● **Exercise description**
Print the listing from its top line through the line containing "scene.render.fps = FPS", nothing more, and leave out the pictures.

● **Provided material**
▼
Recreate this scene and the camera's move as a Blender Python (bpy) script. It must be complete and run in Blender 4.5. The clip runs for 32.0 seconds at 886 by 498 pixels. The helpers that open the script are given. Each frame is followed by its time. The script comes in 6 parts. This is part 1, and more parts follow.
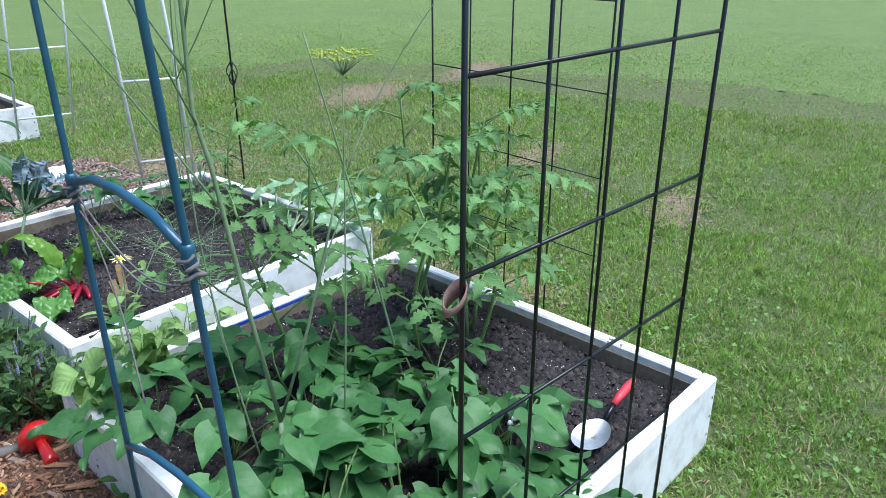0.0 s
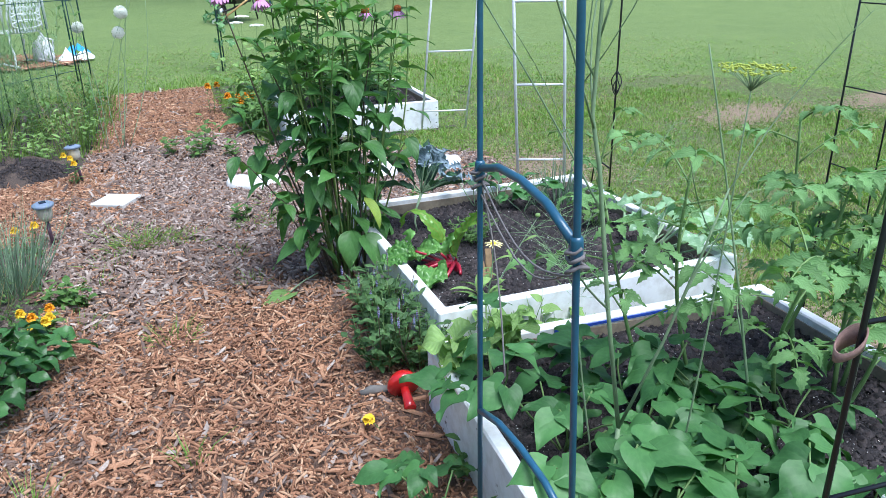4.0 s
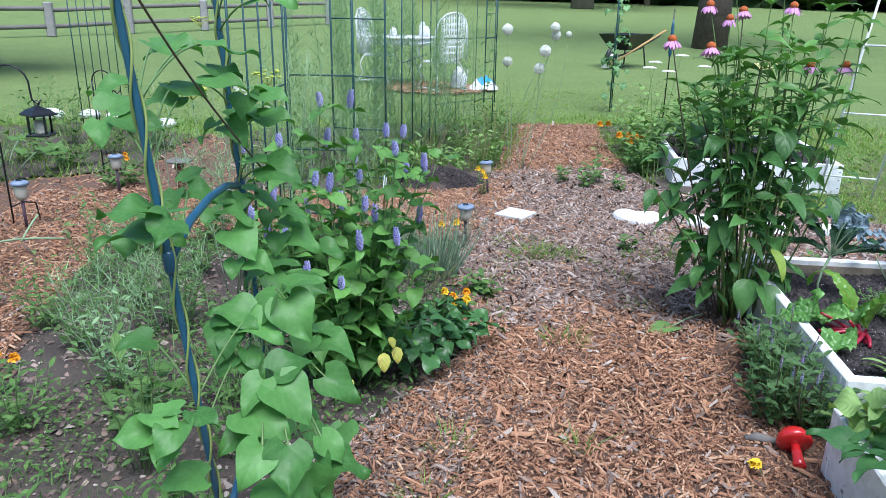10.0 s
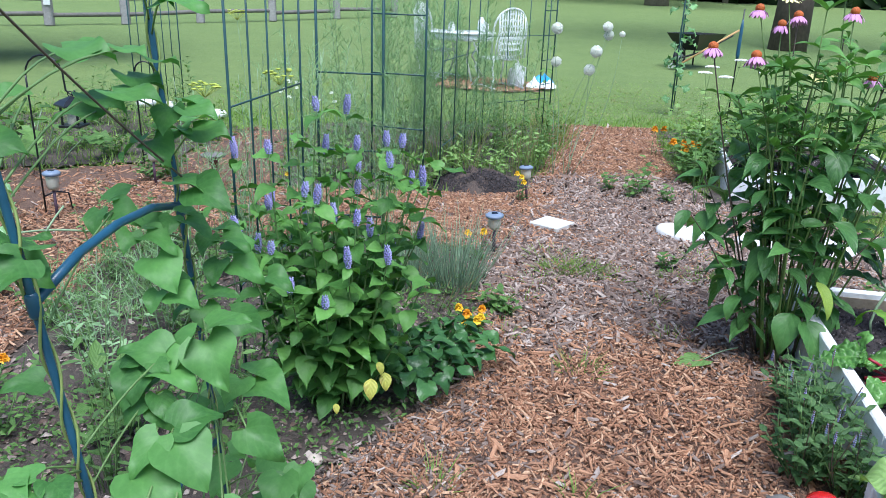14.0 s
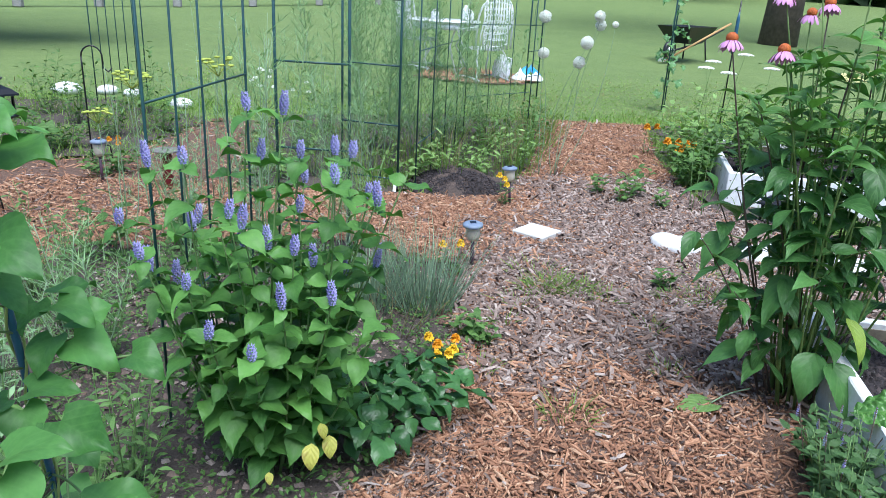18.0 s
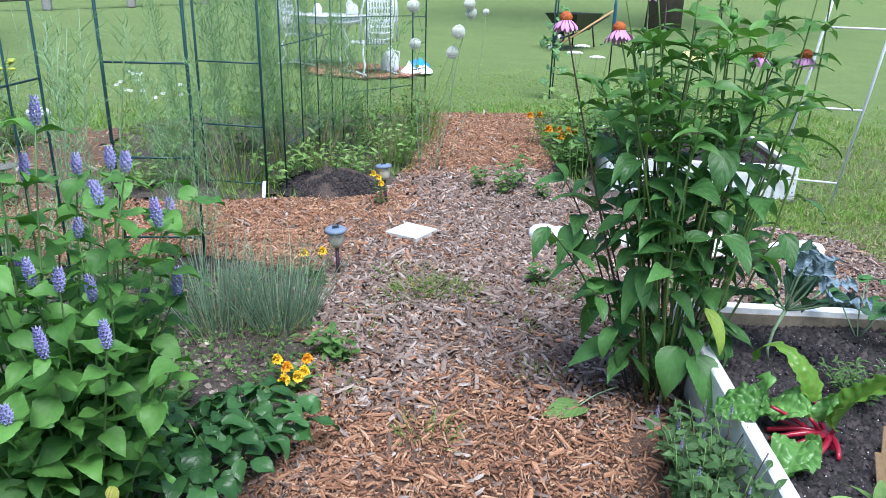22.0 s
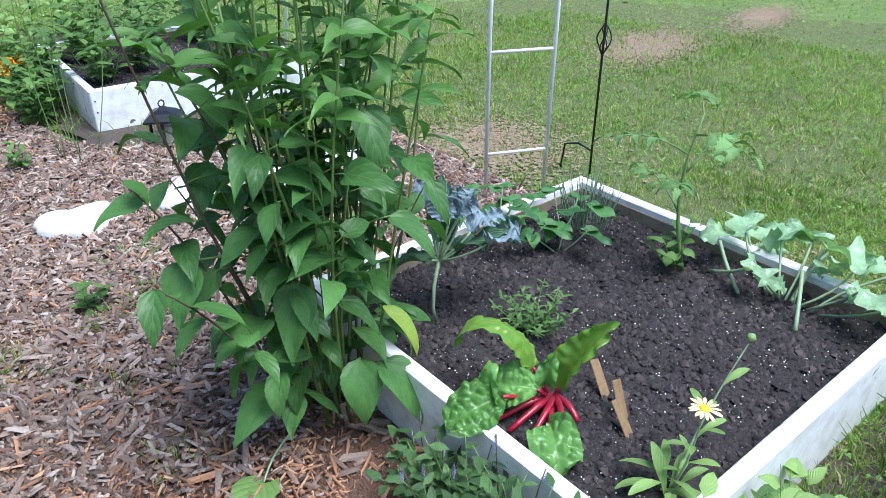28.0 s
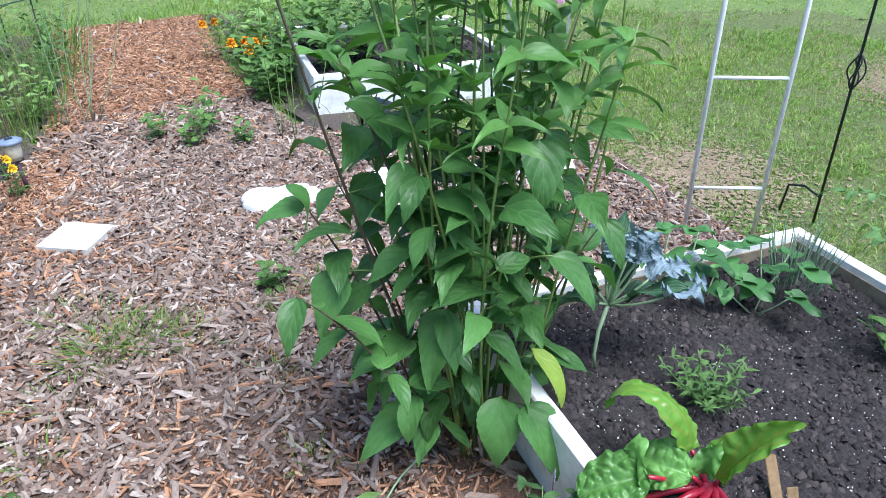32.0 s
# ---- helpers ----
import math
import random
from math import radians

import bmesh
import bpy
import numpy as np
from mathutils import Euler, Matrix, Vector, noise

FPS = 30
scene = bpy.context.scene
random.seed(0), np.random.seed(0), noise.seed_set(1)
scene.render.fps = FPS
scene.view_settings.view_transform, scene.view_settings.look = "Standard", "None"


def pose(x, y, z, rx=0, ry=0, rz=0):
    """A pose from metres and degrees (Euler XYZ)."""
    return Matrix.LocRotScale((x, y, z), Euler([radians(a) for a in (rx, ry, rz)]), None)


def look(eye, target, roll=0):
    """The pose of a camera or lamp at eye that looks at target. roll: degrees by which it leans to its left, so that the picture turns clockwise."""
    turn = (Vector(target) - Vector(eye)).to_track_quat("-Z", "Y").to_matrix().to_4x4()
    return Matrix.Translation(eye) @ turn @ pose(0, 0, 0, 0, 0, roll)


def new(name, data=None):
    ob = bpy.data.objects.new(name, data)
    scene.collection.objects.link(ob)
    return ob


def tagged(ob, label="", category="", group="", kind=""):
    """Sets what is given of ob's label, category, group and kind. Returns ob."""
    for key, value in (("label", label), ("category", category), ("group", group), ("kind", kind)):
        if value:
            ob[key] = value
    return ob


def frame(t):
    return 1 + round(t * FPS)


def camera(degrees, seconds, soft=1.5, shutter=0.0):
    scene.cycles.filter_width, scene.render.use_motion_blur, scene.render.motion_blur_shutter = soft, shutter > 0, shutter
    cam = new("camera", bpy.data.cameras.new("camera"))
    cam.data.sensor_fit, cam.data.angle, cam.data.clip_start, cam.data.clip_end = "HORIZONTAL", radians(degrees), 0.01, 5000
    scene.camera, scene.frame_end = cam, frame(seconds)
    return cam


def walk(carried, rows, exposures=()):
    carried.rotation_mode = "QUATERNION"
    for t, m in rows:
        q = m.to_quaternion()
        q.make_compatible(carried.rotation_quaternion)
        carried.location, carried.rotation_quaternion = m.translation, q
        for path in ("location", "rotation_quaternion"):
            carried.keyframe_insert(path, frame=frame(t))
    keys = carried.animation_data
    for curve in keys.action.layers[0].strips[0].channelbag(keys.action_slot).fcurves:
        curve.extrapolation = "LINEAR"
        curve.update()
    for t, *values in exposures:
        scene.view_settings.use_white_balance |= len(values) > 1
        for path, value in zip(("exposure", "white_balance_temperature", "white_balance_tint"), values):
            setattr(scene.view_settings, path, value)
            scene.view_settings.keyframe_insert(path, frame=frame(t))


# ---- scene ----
cam = camera(62.65, 32.0, soft=0.75)
PATH = [
    (0, (0.139, 0.099, 1.311), (1.931, 0.992, 0.450), -0.07),
    (0.5, (0.165, 0.058, 1.308), (1.916, 1.033, 0.452), 0.42),
    (1, (0.169, 0.040, 1.307), (1.893, 1.073, 0.462), 0.13),
    (1.5, (0.175, 0.043, 1.305), (1.879, 1.118, 0.471), -0.33),
    (2, (0.173, 0.051, 1.303), (1.859, 1.155, 0.470), -0.48),
    (2.5, (0.169, 0.055, 1.298), (1.825, 1.196, 0.456), -0.75),
    (3, (0.157, 0.072, 1.300), (1.736, 1.313, 0.454), -0.53),
    (3.5, (0.127, 0.101, 1.310), (1.501, 1.575, 0.479), -1.06),
    (4, (0.086, 0.121, 1.310), (1.238, 1.780, 0.491), -1.18),
    (4.5, (0.008, 0.126, 1.318), (0.941, 1.930, 0.525), -0.84),
    (6.5, (-0.223, 0.034, 1.316), (0.070, 2.071, 0.597), 0.60),
    (7, (-0.248, 0.031, 1.315), (-0.143, 2.098, 0.628), 0.74),
    (7.5, (-0.261, 0.037, 1.312), (-0.286, 2.115, 0.655), 1.03),
    (8, (-0.253, 0.032, 1.311), (-0.223, 2.114, 0.666), 1.94),
    (8.5, (-0.254, 0.035, 1.311), (-0.180, 2.114, 0.657), 1.86),
    (9, (-0.244, 0.039, 1.309), (-0.103, 2.108, 0.639), 1.46),
    (9.5, (-0.240, 0.037, 1.308), (-0.011, 2.093, 0.623), 1.16),
    (10, (-0.237, 0.038, 1.308), (0.037, 2.086, 0.613), 1.01),
    (10.5, (-0.237, 0.043, 1.308), (0.078, 2.081, 0.601), 0.70),
    (11, (-0.215, 0.065, 1.306), (0.133, 2.093, 0.586), 0.11),
    (11.5, (-0.192, 0.102, 1.306), (0.156, 2.124, 0.568), -0.17),
    (12, (-0.131, 0.152, 1.325), (0.177, 2.176, 0.575), -0.05),
    (12.5, (-0.077, 0.194, 1.344), (0.216, 2.225, 0.610), 0.92),
    (13, (-0.056, 0.208, 1.339), (0.165, 2.255, 0.620), 0.91),
    (13.5, (-0.032, 0.209, 1.338), (0.082, 2.266, 0.626), 0.87),
    (15.5, (-0.011, 0.365, 1.301), (0.079, 2.414, 0.562), 4.07),
    (16, (-0.003, 0.451, 1.305), (0.023, 2.503, 0.568), 4.01),
    (16.5, (-0.004, 0.536, 1.309), (-0.012, 2.595, 0.591), 3.75),
    (17, (-0.001, 0.586, 1.297), (-0.049, 2.653, 0.608), 3.49),
    (17.5, (0.021, 0.610, 1.287), (-0.012, 2.669, 0.572), 2.91),
    (18, (0.054, 0.651, 1.298), (0.190, 2.697, 0.556), 2.98),
    (18.5, (0.110, 0.715, 1.297), (0.280, 2.747, 0.526), 1.26),
    (19, (0.177, 0.751, 1.291), (0.390, 2.774, 0.505), 0.35),
    (19.5, (0.223, 0.781, 1.289), (0.563, 2.787, 0.505), 0.61),
    (20, (0.244, 0.811, 1.287), (0.601, 2.819, 0.517), 0.25),
    (20.5, (0.272, 0.830, 1.288), (0.546, 2.858, 0.535), -0.02),
    (21, (0.282, 0.831, 1.281), (0.490, 2.873, 0.547), -0.14),
    (21.5, (0.296, 0.836, 1.281), (0.529, 2.875, 0.547), 0.28),
    (22, (0.310, 0.838, 1.274), (0.692, 2.850, 0.527), 1.48),
    (22.5, (0.320, 0.859, 1.265), (0.797, 2.834, 0.474), 2.06),
    (23, (0.321, 0.910, 1.269), (0.864, 2.842, 0.418), 2.17),
    (23.5, (0.316, 0.979, 1.269), (0.980, 2.864, 0.398), 1.80),
    (24, (0.305, 1.024, 1.269), (1.150, 2.837, 0.401), 0.99),
    (24.5, (0.302, 1.026, 1.262), (1.319, 2.753, 0.403), 0.55),
    (26.5, (0.373, 1.410, 1.320), (1.622, 2.904, 0.341), -1.82),
    (27, (0.389, 1.480, 1.324), (1.715, 2.894, 0.326), -1.45),
    (27.5, (0.391, 1.577, 1.328), (1.791, 2.892, 0.297), -0.68),
    (28, (0.387, 1.663, 1.331), (1.919, 2.793, 0.269), -0.03),
    (28.5, (0.359, 1.716, 1.321), (2.007, 2.654, 0.246), 0.66),
    (29, (0.361, 1.727, 1.316), (2.034, 2.597, 0.223), 0.64),
    (29.5, (0.415, 1.726, 1.311), (2.022, 2.680, 0.189), -0.33),
    (30, (0.479, 1.712, 1.331), (1.990, 2.785, 0.183), 0.14),
    (30.5, (0.527, 1.702, 1.340), (1.935, 2.910, 0.196), 0.18),
    (31, (0.554, 1.701, 1.336), (1.857, 3.056, 0.233), 0.71),
    (31.5, (0.553, 1.703, 1.336), (1.742, 3.180, 0.259), -0.24),
    (32, (0.552, 1.702, 1.344), (1.655, 3.248, 0.274), 0.05),
]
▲
● **Written answer**
Recreate this scene and the camera's move as a Blender Python (bpy) script. It must be complete and run in Blender 4.5. The clip runs for 32.0 seconds at 886 by 498 pixels. The helpers that open the script are given. Each frame is followed by its time. The script comes in 6 parts. This is part 1, and more parts follow.
0.0 s
4.0 s
10.0 s
14.0 s
18.0 s
22.0 s
28.0 s
32.0 s
# ---- helpers ----
import math
import random
from math import radians

import bmesh
import bpy
import numpy as np
from mathutils import Euler, Matrix, Vector, noise

FPS = 30
scene = bpy.context.scene
random.seed(0), np.random.seed(0), noise.seed_set(1)
scene.render.fps = FPS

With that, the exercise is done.